The market for chairs has evaporated

Friends old and new

Thomas Woodham-Smith doesn’t collect, he simply accumulates stock

This article is taken from the January/February 2021 issue of The Critic. To get the full magazine why not subscribe? Right now we’re offering three issue for just £5.

Once upon a time we used to go out to dinner and see friends and even strangers. For me, those gatherings could be fraught with difficulty. 

My neighbour at the table usually asks what I do. Learning that I hold body and soul together by trading in the past, they ask what I collect or whether I have a speciality. Kind questions meet with disappointing answers: I have no speciality, buying and selling objects from ancient antiquity through to the freshly made, from the Far East and from around the corner.

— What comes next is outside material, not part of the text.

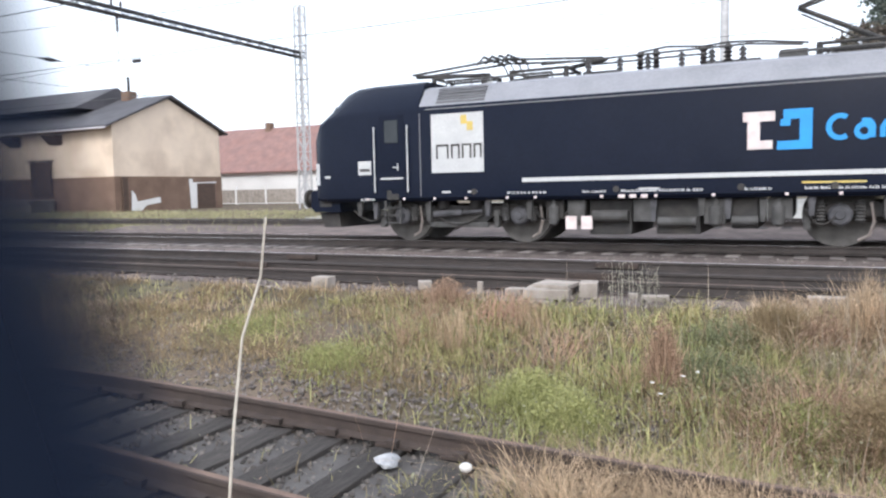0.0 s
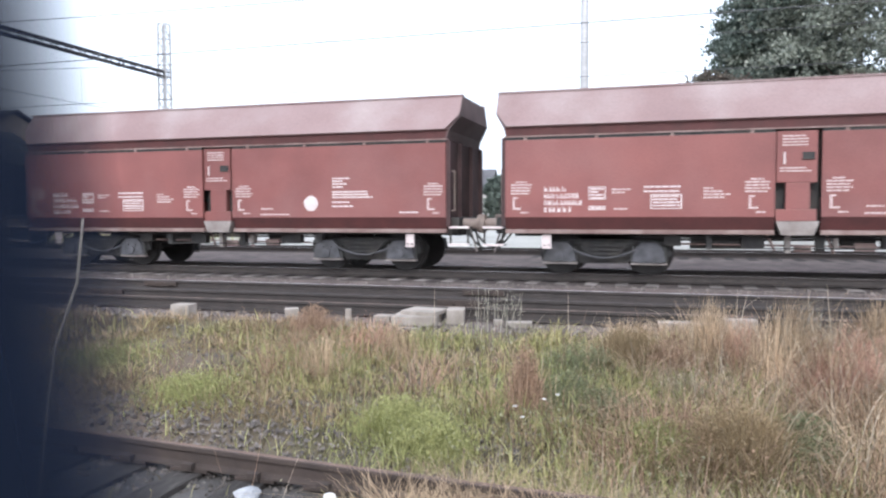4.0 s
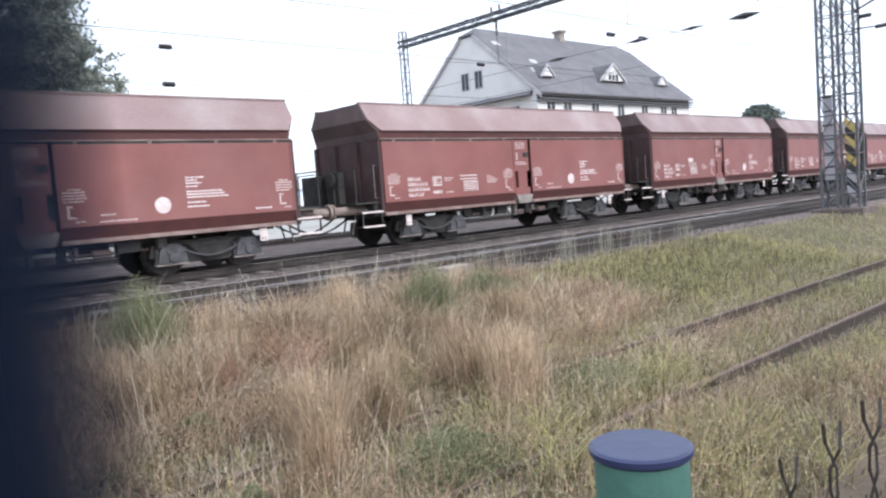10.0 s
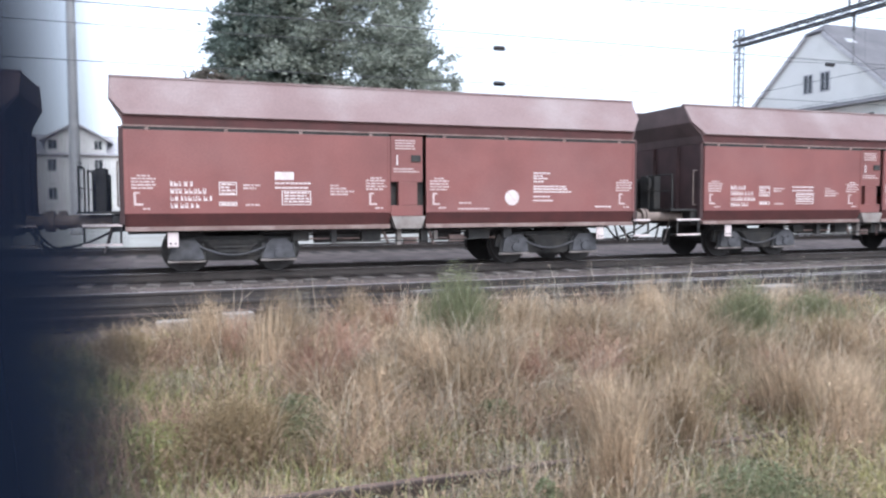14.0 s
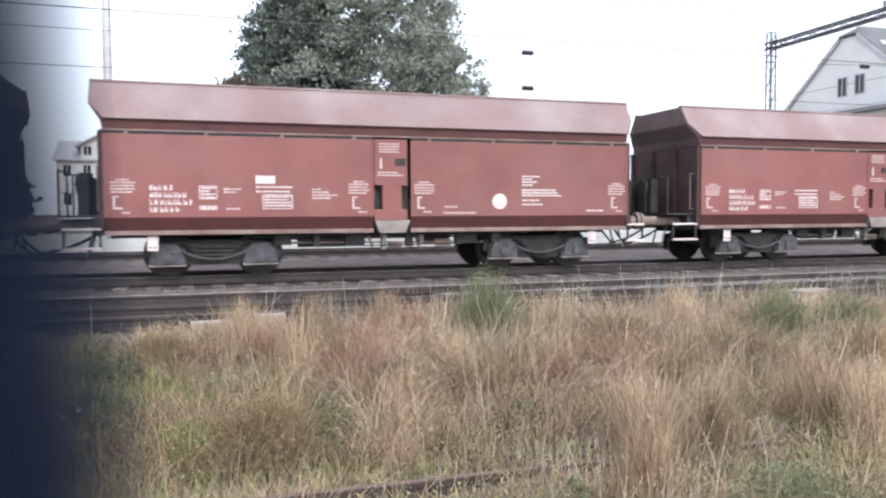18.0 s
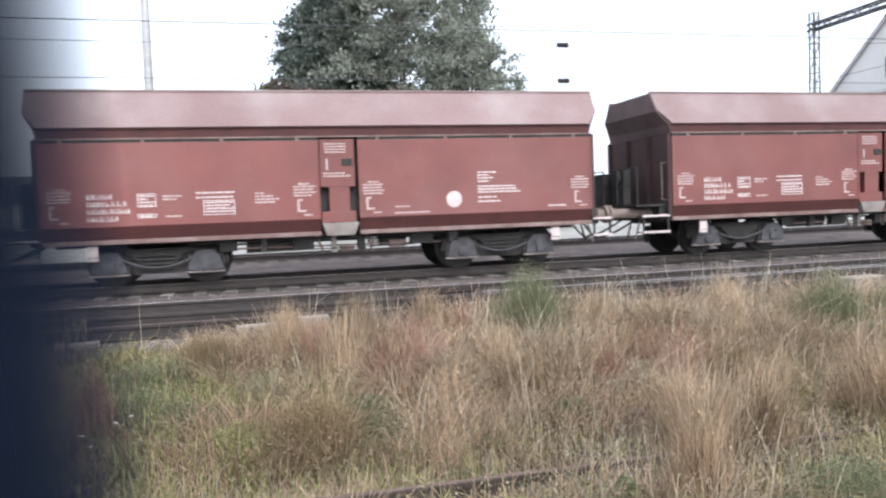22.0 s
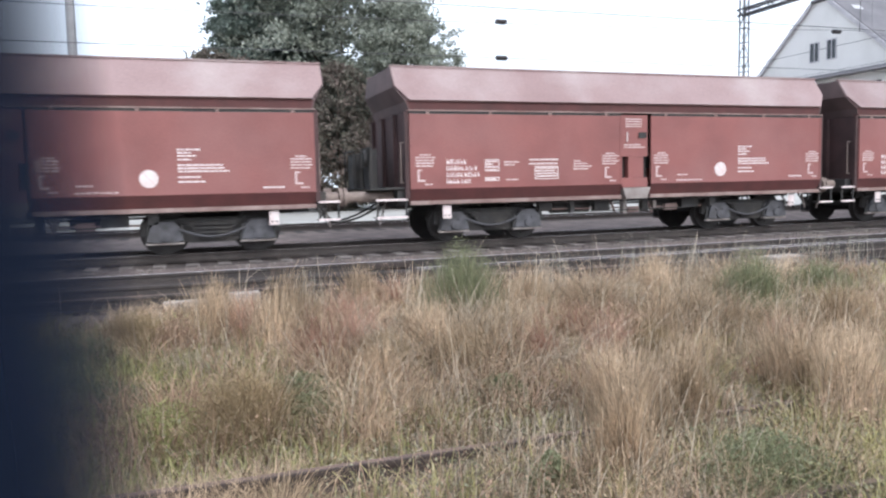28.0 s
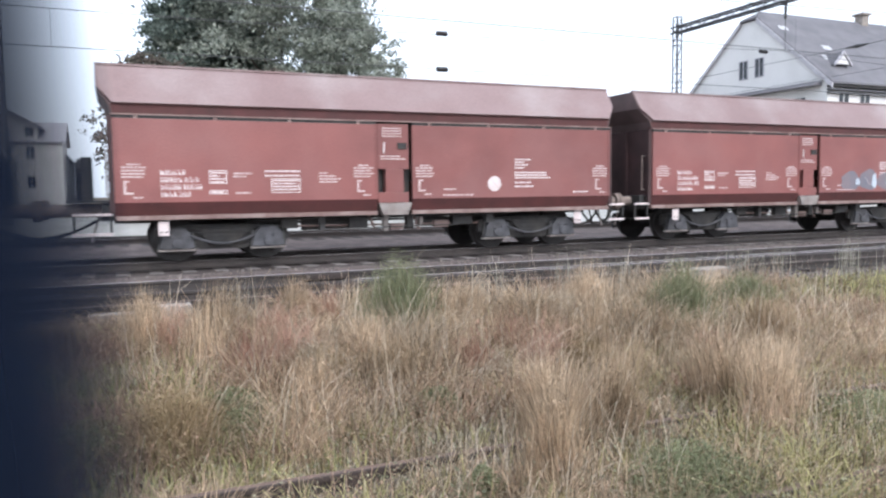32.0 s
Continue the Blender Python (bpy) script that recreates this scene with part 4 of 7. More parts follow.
def locomotive():
    w = thing("locomotive", "black-blue electric locomotive with a grey roof and blue lettering", "locomotive", "")
    H = 1.5
    # body: side outline swept across, with sloping ends
    # rings along x: (x, half width, bottom, top of the side, roof, half width of the roof)
    NOSE = {-1: 8.70, 1: 8.98}                    # where the shell ends at the back and at the front
    shape = [(0.0, 0.98, 1.16, 1.92, 2.02, 0.78), (0.04, 1.2, 1.05, 2.26, 2.40, 0.94), (0.12, 1.36, 1.0, 2.56, 2.72, 1.03), (0.30, 1.455, 0.98, 2.84, 3.06, 1.05),
             (0.56, 1.49, 0.98, 2.98, 3.36, 1.05), (0.88, 1.5, 0.98, 3.06, 3.63, 1.05), (1.22, 1.5, 0.98, 3.09, 3.76, 1.05), (1.7, 1.5, 0.98, 3.1, 3.79, 1.05)]
    back = [(-NOSE[-1] + d, *r) for d, *r in shape] + [(-5.6, 1.5, 0.98, 3.1, 3.80, 1.05), (-5.595, 1.5, 0.98, 3.1, 3.2, 1.3)]
    front = [(NOSE[1] - d, *r) for d, *r in shape] + [(5.9, 1.5, 0.98, 3.1, 3.80, 1.05), (5.895, 1.5, 0.98, 3.1, 3.2, 1.3)]
    rings = back + front[::-1]
    bm = bmesh.new()
    loops = []
    for x, hw, z0, z1, zr, hr in rings:
        pts = [(-hw + 0.08, z0), (-hw, z0 + 0.08), (-hw, z1 - 0.05), (-hw + 0.04, z1 + 0.05), (-hr - 0.06, zr - 0.10), (-hr + 0.06, zr - 0.02), (0, zr)]
        pts += [(-a, b) for a, b in reversed(pts[:-1])]
        loops.append([bm.verts.new((x, a, b)) for a, b in pts])
    for p, q in zip(loops, loops[1:]):
        for i in range(len(p)):
            bm.faces.new([p[i], p[(i + 1) % len(p)], q[(i + 1) % len(p)], q[i]])
    bm.faces.new(loops[0]), bm.faces.new(loops[-1][::-1])
    part("body", bm, M_LOCO, w, "glossy black-blue body shell", smooth=True).data.set_sharp_from_angle(angle=radians(34))
    bm = bmesh.new()
    prism(bm, [(-1.46, 3.15), (1.46, 3.15), (1.14, 3.56), (0.9, 3.64), (-0.9, 3.64), (-1.14, 3.56)], "x", -5.58, 5.88)
    part("roof", bm, M_LOCOROOF, w, "light grey machine roof")
    for s in (-1, 1):
        for x in (-4.55, 4.95):
            bm = bmesh.new()
            for i in range(7):
                t = i / 6
                y, z = s * (1.46 - 0.3 * t), 3.15 + 0.47 * t
                if 0 < i < 6:
                    box(bm, x - 0.6, x + 0.6, y - 0.02, y + 0.02, z - 0.03, z + 0.015)
            part("roof_grille", bm, M_GRILLE, w)
    for s in (-1, 1):
        # windscreen and nose
        E = NOSE[s]
        bm = prism(bmesh.new(), [(s * (E - 0.10), 2.66), (s * (E - 0.29), 3.02), (s * (E - 0.54), 3.31), (s * (E - 0.50), 3.37), (s * (E - 0.23), 3.07), (s * (E - 0.045), 2.70)], "y", -0.95, 0.95)
        part("windscreen", bm, M_GLASS, w)
        wiper = rod(bmesh.new(), (s * (E - 0.02), -0.3, 2.66), (s * (E - 0.2), -0.7, 3.05), 0.014, 5)
        part("wiper", rod(wiper, (s * (E - 0.02), 0.3, 2.66), (s * (E - 0.2), 0.7, 3.05), 0.014, 5), M_GRIME_SHADE, w)
        for k in (-1, 1):
            bm = prism(bmesh.new(), [(s * (E - 0.26), k * 1.435), (s * (E - 0.10), k * 1.35), (s * (E + 0.005), k * 1.14), (s * (E + 0.03), k * 0.9), (s * (E + 0.03), k * 0.62), (s * (E - 0.2), k * 0.62), (s * (E - 0.26), k * 1.2)], "z", 1.40, 1.94)
            hl = part("headlight", bm, M_SILVER, w, "silver headlight cluster wrapped round the corner")
            for yy, xx, zz in ((0.76, 0.02, 1.80), (0.76, 0.02, 1.55), (1.08, 0.005, 1.80), (1.08, 0.005, 1.55)):
                ring = rod(bmesh.new(), (s * (E + xx), k * yy, zz), (s * (E + xx + 0.025), k * yy, zz), 0.11, 16)
                part("lamp_bezel", ring, M_GRIME_SHADE, hl)
                part("lamp", rod(bmesh.new(), (s * (E + xx + 0.02), k * yy, zz), (s * (E + xx + 0.04), k * yy, zz), 0.085, 16), M_LENS, hl)
            bm = turned(bmesh.new(), [(s * (E + 0.02), 0.17), (s * (E + 0.32), 0.14), (s * (E + 0.42), 0.14), (s * (E + 0.44), 0.24), (s * (E + 0.5), 0.24)], "x", (0, k * 0.875, 1.06), 18)
            part("buffer", bm, M_GRIME_SHADE, w)
            part("marker_plate", B(min(s * (E - 0.62), s * (E - 0.46)), max(s * (E - 0.62), s * (E - 0.46)), min(k * 1.49, k * 1.507), max(k * 1.49, k * 1.507), 1.56, 1.62), M_SILVER, w)
        bm = prism(bmesh.new(), [(s * (E - 0.75), 0.72), (s * (E - 0.75), 1.24), (s * (E + 0.02), 1.28), (s * (E + 0.13), 1.2), (s * (E + 0.13), 0.84), (s * (E + 0.02), 0.72)], "y", -1.3, 1.3)
        bump = part("bumper", bm, M_LOCO, w, "black bumper beam with a square recess")
        part("recess", B(min(s * (E - 0.5), s * (E - 0.14)), max(s * (E - 0.5), s * (E - 0.14)), -1.315, -1.298, 0.86, 1.1, 0.01), M_GRIME_SHADE, bump)
        bm = prism(bmesh.new(), [(s * (E - 0.66), 0.34), (s * (E - 0.6), 0.70), (s * (E - 0.02), 0.70), (s * (E - 0.16), 0.34)], "y", -1.15, 1.15)
        part("snow_plough", bm, M_GRIME_SHADE, w)
        bm = tube(bmesh.new(), [(s * (E + 0.1), -0.45, 0.95), (s * (E + 0.3), -0.46, 0.6), (s * (E + 0.38), -0.4, 0.42), (s * (E + 0.3), -0.2, 0.5)], 0.03)
        part("brake_hose", bm, M_GRIME_SHADE, w)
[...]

I keep as much as my wife can tolerate at the house

In many ways I wish I did have a speciality, but my magpie nature means I seem to accumulate rather than collect. My collection is my stock; the same misnomer is used by many others. It is an auction-house trick to dub a dealer’s stock “the so-and-so collection”, thereby transmuting what a dealer has left at the end of his or her career into a carefully chosen and curated group of pieces.

The next hurdle at dinner is the host asking if you wouldn’t mind valuing something they own. The problem here is that most people don’t have valuable things, and if you say that their beloved grandmother’s much-prized Victorian armchair, which is also in a poor state of repair, is not worth anything — even as firewood — it tends to go down badly.

Flummoxed as to what value to give, I often venture “a hundred pounds” — only to hear back later from a third party that I have said this, and then I have another Pooh trap to extricate myself from. My latest ploy has been to say I can’t do anything without my glasses and certainly not in the evening gloom. Dinner parties are tricky for us in the trade.

My own collection is like a personal lending library. I have a storage unit and I have a home. I keep as much as my wife can tolerate at the house. I enjoy swapping chairs, tables and pictures around as the mood changes or when something is sold or arrives as fresh stock. 

At first, my wife could be quite shocked when a pair of chairs or our hall table disappears at a moment’s notice, and that the objects on the mantelpiece change with the moon phases, but she has got patiently used to it. There are some items that I suspect will never leave; they cost too much, or have become “old friends” as we say in the business because of their style (no one would want them whatever the price).

Whenever I buy a chair I say to myself, like a gambling addict, that this will be the last time

Many is the thing that I bought, certain I had acquired a treasure at a bargain price only to discover that what I had was both common and available widely at a fraction of what I paid. Then there are the items I bought convinced that someone would share my eccentric enthusiasm to the extent of taking them off my hands. Thus I am the owner of quite a few much-loved white elephants and overpriced doodahs.

I have a particular weakness for chairs. Whenever I buy a chair I say to myself, like a drunkard or a gambling addict, that this will be the last time. If I manage to sell a chair or two, I rush out and buy four more, persuading myself that the tide has turned. 

Chairs are magical things though: they offer infinite variety in design and execution. They are crypto-human in that they sit with you and keep you company, enfolding you in their arms and supporting you on their legs — sometimes delicate and sometimes sturdy. My storage bursts with chairs that I wish I could accommodate at home, and I do from season to season.

My first boss was equally obsessed with chairs. We used to shop on Saturday mornings in the King’s Road near World’s End. Back in the 1980s there were no “design” shops — they were all antique dealers, and shops seemed to be around every corner too. My boss never liked buying single chairs; he always bought pairs or larger numbers — though never an odd number. At one time we had more than 150 chairs in stock. Back then people wanted chairs for their hallways, sitting rooms and even their dining rooms. For the most part that market has evaporated. 

The current trend is for people to gather in the kitchen, sit on large squashy sofas and dine seated on modern chairs. All the chairs he bought flew off to new homes, leaving me behind with my chair addiction. Maybe one day we will sit around eating and drinking and “support bubbles” will mean something else entirely.